Не перенести ли повествование прямо к нему?
У папика лицо заели следы отравления. Лунные кратеры даже на ушах... Папик прилетел на вертолете. Я спускаюсь ему навстречу. Вркруг него человек двадцать. Он движется по склону, точно гребет. Сильными движениями. Я окликаю. Он останавливается. Стоит ко мне левым плечом и протягивает правую руку. Рука крепка и не отпускает. Мы говорим минут пять, не разжимая рук.
Начинается гроза. Молнии бьют в гору. Камнепад и грязевые потеки... Люди стекают вниз. Какая-то девчонка рыдает над парнем. Он недвижим. Еще группка людей падает врассыпную, споткнувшись о молнию, как об оголенный провод. Все это на моих глазах, но я бегу, тяжелый от воды, едва разбирая дорогу, потеряв белую кралю.

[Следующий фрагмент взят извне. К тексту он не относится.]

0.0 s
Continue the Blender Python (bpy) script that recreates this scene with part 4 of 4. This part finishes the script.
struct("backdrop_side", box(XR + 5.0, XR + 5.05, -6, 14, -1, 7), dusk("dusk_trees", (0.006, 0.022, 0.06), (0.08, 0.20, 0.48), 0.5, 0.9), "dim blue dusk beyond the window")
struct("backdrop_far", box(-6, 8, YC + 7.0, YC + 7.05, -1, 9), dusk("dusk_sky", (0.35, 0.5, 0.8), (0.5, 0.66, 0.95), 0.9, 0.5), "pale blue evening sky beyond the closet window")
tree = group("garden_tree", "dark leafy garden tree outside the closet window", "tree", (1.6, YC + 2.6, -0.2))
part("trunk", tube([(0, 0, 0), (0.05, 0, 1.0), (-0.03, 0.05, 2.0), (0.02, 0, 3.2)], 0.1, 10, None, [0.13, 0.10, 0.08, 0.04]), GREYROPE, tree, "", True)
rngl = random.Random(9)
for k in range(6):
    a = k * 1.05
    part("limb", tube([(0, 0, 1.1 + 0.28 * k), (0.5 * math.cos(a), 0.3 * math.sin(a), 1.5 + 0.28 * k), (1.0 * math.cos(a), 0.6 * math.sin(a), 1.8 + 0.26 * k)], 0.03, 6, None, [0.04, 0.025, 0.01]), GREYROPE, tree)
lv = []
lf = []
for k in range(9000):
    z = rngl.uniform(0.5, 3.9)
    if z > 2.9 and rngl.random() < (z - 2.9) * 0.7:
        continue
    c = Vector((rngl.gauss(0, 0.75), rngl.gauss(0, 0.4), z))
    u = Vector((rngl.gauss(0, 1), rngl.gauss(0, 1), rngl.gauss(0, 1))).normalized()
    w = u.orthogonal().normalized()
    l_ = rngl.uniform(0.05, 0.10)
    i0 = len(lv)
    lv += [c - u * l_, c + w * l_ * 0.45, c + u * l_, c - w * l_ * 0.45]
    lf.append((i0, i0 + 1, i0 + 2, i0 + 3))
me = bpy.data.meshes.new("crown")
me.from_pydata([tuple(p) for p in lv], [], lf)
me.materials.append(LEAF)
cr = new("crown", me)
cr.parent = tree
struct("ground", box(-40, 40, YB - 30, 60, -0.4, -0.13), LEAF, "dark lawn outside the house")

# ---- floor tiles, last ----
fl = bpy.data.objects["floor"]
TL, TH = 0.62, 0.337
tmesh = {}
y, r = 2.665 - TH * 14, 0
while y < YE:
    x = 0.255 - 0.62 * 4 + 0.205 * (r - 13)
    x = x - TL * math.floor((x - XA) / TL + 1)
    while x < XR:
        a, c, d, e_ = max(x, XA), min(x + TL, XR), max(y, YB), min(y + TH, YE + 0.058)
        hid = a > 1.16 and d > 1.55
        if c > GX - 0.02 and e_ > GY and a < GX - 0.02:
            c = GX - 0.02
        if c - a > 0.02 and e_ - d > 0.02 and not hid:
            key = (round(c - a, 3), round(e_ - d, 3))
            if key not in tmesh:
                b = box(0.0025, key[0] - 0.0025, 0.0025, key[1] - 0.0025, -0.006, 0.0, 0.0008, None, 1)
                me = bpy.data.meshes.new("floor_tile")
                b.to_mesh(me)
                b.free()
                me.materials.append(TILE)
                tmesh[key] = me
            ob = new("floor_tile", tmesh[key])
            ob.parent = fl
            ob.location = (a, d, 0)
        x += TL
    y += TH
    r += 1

Вертолет президента даже не пробует взлетать, все застит ядовитый туман, да и молнии повсеместны...
Вечером я сохну с гуцулами, это хохляцкие горцы - в траве горланят народные песни, жгут огонь, жрут сало, овощи, грубую пищу, пьют спирт. Они из здешней деревни приезжали посмотреть Ющенко. "Ющенка! Ющенка!" - религиозно скандируют они, когда наш грузовичок вязнет и мы в сотый раз толкаем его, кидая под колеса ветки елей.
Яркие горские мужчины, скромные заботливые женщины, проказники-мальчонки, девочки, подражающие матерям, целое село набилось в открытый кузов грузовика, и мы скачем вниз по размытым горам с песнями и на грани вылета из кузова к черту...

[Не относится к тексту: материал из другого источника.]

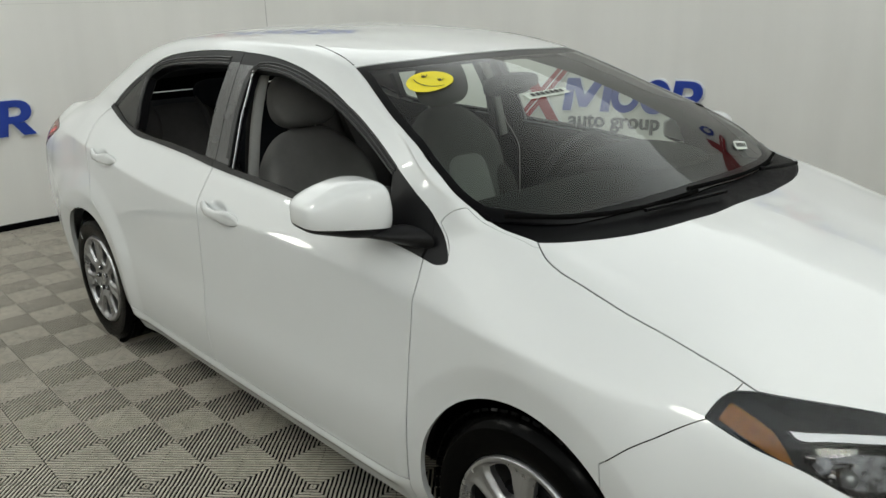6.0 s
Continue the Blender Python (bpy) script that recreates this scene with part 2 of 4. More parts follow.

...Завтра отлет в Москву. Готический город Львов, похожий на гулкий собор. Ровно в полночь я вступаю на узкую мощеную улицу. Тускло белеют таблички, и будто бы углем выведено: "Ул. Дж. Дудаева". В полночь на Дудаева в круглосуточном магазинчике беру биг-бургер.
Я поедал биг-бургер, набивая рот, а "Русское радио" пело по-русски:
Если хочешь остаться
Останься просто так...
Пусть тебе приснятся
Сны о дальних берегах.
Давно за двенадцать,
И тебе в другой район.
Пусть будут шептаться -
Утром что-нибудь соврем...
За стойкой работал немолодой человек, похожий на Луи Селина. Который зачем-то пошутил: "Москва - сердце, а Львов - мочевой пузырь". И сам себе расхохотался. Странная шутка. В духе Селина.